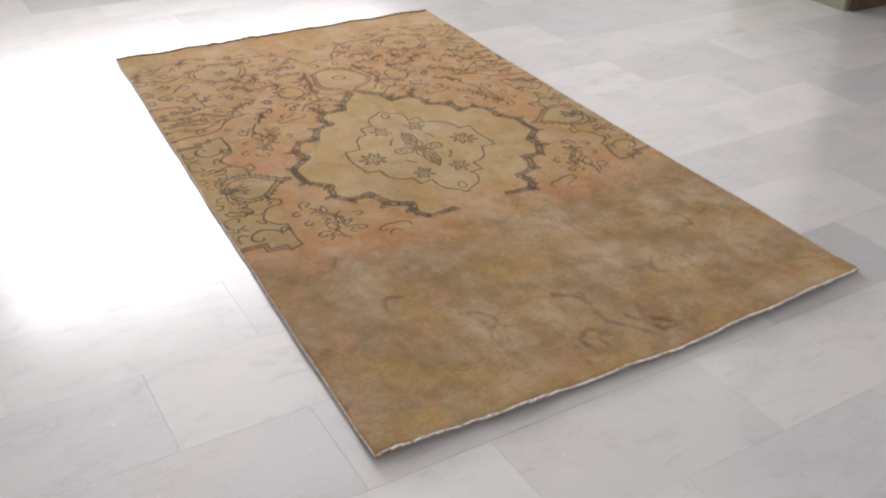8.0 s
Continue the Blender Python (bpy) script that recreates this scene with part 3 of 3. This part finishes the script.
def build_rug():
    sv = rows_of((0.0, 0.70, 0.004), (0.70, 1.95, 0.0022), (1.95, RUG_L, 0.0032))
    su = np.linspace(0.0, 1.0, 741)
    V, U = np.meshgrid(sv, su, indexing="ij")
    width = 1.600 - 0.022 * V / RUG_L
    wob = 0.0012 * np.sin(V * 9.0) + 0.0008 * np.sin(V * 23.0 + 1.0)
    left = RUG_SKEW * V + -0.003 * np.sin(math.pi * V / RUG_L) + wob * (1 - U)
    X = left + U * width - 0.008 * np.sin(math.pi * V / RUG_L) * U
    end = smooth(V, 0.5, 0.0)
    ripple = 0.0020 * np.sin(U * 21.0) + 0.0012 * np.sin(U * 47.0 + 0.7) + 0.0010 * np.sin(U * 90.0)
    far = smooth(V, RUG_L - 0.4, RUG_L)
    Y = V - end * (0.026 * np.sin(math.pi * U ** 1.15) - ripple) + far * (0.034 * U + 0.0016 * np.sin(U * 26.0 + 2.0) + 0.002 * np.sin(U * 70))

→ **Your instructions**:
Return the lines beginning at the one that contains "Continue the Blender" and continuing through the last line of the data, exactly as they stand and without any others.

→ **Finished answer**:
Continue the Blender Python (bpy) script that recreates this scene with part 3 of 3. This part finishes the script.
def build_rug():
    sv = rows_of((0.0, 0.70, 0.004), (0.70, 1.95, 0.0022), (1.95, RUG_L, 0.0032))
    su = np.linspace(0.0, 1.0, 741)
    V, U = np.meshgrid(sv, su, indexing="ij")
    width = 1.600 - 0.022 * V / RUG_L
    wob = 0.0012 * np.sin(V * 9.0) + 0.0008 * np.sin(V * 23.0 + 1.0)
    left = RUG_SKEW * V + -0.003 * np.sin(math.pi * V / RUG_L) + wob * (1 - U)
    X = left + U * width - 0.008 * np.sin(math.pi * V / RUG_L) * U
    end = smooth(V, 0.5, 0.0)
    ripple = 0.0020 * np.sin(U * 21.0) + 0.0012 * np.sin(U * 47.0 + 0.7) + 0.0010 * np.sin(U * 90.0)
    far = smooth(V, RUG_L - 0.4, RUG_L)
    Y = V - end * (0.026 * np.sin(math.pi * U ** 1.15) - ripple) + far * (0.034 * U + 0.0016 * np.sin(U * 26.0 + 2.0) + 0.002 * np.sin(U * 70))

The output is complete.